A C-clamp as in claim 4, further comprising a spring (34) attached to the handle (32) and the main body (22), wherein the spring (34) maintains handle (32) in state of tension having a default position away from main body (22).
A C-clamp as in claim 1, wherein the actuator (32) comprises a handle (32) and wherein actuation of the actuator (32) comprises squeezing the handle (32) toward the main body (22).
A C-clamp as in claim 1, wherein the actuator (32) can be actuated using a single hand.
A C-clamp as in claim 1, wherein the ratchet mechanism includes ratchet teeth (76) that indirectly couple to threads (70) on the rod (30).
A C-clamp as in claim 8, wherein the ratchet teeth (76) couple to the gear assembly.
A C-clamp as in claim 1, wherein the ratchet mechanism includes a pawl arm (72) and a pawl (74), wherein the pawl arm (72) is movable between two positions including a first position that causes clockwise movement of ratchet mechanism, and a second position that causes counterclockwise movement of ratchet mechanism.

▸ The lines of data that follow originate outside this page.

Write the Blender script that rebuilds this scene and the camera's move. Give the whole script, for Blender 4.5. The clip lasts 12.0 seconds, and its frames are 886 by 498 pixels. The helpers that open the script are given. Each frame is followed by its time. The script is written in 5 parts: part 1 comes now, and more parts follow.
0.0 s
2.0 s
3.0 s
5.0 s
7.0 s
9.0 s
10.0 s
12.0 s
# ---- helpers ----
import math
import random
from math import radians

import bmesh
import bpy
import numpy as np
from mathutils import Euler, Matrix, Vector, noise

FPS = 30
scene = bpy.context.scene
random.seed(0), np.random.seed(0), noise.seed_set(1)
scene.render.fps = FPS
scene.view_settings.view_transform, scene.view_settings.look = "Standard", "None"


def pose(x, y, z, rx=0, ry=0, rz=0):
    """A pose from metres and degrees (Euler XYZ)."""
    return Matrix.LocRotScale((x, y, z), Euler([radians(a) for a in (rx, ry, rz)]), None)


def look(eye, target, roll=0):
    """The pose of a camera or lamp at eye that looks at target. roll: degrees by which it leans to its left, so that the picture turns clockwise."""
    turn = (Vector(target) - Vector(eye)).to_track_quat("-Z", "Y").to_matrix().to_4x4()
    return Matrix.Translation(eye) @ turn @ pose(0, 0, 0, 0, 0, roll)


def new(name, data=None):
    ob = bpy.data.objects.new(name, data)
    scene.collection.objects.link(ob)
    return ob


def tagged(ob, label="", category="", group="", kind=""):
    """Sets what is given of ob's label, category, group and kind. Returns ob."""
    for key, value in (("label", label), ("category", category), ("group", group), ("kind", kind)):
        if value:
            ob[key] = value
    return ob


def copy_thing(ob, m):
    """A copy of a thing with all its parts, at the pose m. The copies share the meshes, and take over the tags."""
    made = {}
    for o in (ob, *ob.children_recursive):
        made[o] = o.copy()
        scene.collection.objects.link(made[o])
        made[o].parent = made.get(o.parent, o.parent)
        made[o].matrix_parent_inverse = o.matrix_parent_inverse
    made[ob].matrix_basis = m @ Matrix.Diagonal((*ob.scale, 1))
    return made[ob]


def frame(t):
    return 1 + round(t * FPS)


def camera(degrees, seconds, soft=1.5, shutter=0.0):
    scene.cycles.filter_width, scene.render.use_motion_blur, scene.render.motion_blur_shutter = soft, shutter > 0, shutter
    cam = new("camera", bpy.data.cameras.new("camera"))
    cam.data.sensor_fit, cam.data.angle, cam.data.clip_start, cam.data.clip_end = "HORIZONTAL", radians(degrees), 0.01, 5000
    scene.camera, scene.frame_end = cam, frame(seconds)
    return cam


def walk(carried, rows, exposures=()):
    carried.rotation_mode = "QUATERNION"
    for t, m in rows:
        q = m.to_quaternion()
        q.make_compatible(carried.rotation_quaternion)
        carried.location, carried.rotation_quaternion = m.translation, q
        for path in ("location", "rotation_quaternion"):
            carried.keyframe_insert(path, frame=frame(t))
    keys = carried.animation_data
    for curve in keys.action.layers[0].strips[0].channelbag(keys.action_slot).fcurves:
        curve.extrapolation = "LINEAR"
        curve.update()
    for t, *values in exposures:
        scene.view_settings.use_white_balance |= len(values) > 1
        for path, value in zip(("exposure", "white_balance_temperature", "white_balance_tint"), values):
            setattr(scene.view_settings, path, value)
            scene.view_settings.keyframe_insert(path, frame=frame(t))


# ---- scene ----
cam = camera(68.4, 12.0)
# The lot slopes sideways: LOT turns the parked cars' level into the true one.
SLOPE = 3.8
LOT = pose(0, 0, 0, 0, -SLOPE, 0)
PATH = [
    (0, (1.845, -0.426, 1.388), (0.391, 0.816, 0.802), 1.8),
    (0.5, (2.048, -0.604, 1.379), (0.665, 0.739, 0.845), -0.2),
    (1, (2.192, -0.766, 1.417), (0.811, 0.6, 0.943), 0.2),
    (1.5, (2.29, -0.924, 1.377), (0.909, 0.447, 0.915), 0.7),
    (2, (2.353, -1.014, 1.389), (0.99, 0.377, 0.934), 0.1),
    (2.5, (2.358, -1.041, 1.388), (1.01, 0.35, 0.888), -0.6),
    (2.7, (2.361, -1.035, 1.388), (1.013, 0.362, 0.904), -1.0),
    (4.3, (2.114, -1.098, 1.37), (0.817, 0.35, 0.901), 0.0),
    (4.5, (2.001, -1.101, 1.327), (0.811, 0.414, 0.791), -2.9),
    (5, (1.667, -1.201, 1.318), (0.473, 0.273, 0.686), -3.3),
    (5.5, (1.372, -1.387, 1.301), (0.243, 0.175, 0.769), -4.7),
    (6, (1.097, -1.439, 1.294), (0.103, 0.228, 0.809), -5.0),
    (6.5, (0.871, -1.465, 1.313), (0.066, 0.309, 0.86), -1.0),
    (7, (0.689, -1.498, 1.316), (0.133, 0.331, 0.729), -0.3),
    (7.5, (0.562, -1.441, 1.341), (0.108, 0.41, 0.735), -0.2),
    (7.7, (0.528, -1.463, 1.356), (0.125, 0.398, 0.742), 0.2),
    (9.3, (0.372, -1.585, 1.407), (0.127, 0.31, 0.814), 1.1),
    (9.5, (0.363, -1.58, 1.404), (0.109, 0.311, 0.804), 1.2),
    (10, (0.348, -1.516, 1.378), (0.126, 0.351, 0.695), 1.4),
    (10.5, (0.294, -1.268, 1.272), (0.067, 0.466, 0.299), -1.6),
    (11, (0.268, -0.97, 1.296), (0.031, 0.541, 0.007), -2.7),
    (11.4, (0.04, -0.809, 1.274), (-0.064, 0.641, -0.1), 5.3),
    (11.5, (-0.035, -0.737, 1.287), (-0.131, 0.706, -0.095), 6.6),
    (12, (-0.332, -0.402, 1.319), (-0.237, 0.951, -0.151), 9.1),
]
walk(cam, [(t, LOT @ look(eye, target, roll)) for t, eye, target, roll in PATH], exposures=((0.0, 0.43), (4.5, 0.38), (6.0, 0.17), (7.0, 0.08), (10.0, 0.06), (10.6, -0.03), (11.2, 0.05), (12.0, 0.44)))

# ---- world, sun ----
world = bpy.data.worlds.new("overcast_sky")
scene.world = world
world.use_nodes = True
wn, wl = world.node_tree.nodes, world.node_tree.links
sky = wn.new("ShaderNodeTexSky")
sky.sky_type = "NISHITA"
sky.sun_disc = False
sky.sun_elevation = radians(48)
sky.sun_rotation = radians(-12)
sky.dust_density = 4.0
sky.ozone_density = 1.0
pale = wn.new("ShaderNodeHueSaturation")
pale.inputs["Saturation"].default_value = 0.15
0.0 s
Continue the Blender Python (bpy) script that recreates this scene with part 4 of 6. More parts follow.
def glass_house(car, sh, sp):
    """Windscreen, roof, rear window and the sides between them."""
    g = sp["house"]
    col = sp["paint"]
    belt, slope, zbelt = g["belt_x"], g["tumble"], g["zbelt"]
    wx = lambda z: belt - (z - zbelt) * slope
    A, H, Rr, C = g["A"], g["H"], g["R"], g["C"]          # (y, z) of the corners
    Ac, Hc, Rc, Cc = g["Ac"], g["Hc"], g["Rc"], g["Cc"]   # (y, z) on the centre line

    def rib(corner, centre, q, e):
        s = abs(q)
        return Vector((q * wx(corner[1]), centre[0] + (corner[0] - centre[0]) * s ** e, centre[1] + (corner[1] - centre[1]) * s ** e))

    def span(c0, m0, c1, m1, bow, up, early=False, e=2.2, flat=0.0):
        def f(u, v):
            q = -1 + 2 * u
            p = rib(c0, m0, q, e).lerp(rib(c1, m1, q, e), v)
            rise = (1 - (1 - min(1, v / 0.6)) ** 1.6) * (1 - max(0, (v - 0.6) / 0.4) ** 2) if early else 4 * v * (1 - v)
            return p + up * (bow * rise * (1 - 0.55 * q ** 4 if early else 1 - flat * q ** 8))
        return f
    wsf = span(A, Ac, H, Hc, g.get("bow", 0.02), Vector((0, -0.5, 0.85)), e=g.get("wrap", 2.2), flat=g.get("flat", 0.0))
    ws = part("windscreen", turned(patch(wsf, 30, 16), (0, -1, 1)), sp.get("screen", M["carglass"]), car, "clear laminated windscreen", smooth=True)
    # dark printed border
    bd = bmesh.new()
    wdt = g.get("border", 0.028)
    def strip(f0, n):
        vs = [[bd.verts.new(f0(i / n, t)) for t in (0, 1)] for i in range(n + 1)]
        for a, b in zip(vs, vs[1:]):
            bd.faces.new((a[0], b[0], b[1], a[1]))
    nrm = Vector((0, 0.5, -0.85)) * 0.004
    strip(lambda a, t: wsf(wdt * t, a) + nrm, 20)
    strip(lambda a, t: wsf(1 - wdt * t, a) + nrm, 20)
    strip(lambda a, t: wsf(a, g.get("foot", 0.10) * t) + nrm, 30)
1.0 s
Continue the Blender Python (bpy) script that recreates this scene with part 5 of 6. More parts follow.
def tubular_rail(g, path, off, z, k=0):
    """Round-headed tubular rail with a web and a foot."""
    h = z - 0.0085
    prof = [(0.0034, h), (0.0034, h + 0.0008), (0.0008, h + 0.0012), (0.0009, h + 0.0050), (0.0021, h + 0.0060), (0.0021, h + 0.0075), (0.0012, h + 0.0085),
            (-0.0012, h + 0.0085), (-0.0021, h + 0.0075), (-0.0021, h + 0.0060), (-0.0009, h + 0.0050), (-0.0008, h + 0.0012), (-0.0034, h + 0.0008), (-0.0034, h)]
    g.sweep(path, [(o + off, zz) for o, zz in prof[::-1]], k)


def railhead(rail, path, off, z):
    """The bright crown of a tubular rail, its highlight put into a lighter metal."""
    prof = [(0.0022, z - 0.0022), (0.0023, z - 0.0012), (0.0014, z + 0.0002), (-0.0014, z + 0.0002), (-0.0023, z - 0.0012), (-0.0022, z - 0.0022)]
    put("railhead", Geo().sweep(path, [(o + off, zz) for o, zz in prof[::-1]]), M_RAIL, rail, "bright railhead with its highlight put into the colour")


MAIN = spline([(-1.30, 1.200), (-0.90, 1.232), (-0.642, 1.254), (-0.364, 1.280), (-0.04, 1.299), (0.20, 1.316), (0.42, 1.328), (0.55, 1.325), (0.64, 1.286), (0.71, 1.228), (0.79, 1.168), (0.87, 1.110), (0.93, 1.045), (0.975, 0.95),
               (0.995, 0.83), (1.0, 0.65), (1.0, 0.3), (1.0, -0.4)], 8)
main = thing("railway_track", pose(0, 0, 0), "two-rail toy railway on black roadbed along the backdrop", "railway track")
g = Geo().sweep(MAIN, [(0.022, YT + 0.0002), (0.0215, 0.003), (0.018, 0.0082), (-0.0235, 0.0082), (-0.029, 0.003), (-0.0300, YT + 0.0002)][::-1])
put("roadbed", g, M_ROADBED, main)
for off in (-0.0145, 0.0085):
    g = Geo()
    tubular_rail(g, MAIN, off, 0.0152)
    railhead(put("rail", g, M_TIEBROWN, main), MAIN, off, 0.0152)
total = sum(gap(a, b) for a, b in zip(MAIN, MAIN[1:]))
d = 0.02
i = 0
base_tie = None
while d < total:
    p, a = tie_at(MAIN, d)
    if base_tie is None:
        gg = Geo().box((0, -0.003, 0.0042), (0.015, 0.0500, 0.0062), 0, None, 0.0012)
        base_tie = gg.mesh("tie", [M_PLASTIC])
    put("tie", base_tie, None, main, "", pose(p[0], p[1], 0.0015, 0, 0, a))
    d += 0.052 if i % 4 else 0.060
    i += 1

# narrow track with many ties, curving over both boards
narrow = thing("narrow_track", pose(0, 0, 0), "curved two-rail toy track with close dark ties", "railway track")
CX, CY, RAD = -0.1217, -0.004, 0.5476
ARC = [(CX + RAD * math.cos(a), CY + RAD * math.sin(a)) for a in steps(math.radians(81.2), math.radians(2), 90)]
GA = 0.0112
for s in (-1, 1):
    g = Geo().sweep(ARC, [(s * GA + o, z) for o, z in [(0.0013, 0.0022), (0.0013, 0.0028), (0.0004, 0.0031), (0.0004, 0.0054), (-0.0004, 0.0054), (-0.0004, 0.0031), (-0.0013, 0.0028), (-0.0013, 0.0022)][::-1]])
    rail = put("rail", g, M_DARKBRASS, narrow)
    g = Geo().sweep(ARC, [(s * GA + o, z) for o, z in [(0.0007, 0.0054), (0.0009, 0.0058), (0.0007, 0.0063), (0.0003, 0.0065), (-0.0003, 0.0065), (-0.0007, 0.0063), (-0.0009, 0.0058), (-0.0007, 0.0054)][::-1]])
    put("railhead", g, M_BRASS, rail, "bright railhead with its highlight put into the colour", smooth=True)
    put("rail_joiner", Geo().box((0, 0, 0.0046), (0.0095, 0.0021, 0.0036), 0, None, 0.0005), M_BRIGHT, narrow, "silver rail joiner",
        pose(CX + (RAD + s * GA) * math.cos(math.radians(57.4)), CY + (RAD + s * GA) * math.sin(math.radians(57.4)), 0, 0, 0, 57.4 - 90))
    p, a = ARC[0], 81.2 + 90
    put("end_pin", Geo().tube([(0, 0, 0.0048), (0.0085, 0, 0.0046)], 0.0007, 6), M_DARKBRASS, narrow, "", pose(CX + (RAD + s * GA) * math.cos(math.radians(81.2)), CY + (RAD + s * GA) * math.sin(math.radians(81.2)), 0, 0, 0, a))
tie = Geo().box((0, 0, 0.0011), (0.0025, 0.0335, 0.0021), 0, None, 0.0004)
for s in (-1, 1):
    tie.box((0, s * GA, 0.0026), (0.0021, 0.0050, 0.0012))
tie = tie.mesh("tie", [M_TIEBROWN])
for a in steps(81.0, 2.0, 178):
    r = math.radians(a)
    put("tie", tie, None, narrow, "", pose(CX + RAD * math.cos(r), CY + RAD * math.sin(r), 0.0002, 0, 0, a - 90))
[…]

A C-clamp as in claim 10, wherein the actuator (32) comprises a handle (32) and wherein movement of the handle (32) toward main body (22) when the pawl arm (72) is in the first position causes the rod (30) to move toward the workpiece.
A C-clamp as in claim 10, wherein the actuator (32) comprises a handle (32) and wherein movement of the handle (32) toward the main body (22) when the pawl arm (72) is in the first position causes the rod to move away from the workpiece.
A C-clamp as in claim 1, further comprising a quick-release member, wherein actuation of the quick-release member causes the ratchet mechanism to uncouple from the rod (30) so that the rod (30) can move freely toward or away from the workpiece.
A C-clamp as in claim 1, further comprising a quick-release member, wherein actuation of the quick-release member causes a pawl (74) of the ratchet assembly to disengage from teeth (76) of the ratchet assembly.
A C-clamp as in claim 1, wherein pulling on an end of the threaded rod (30) causes the threaded rod (30) to slide toward the workpiece.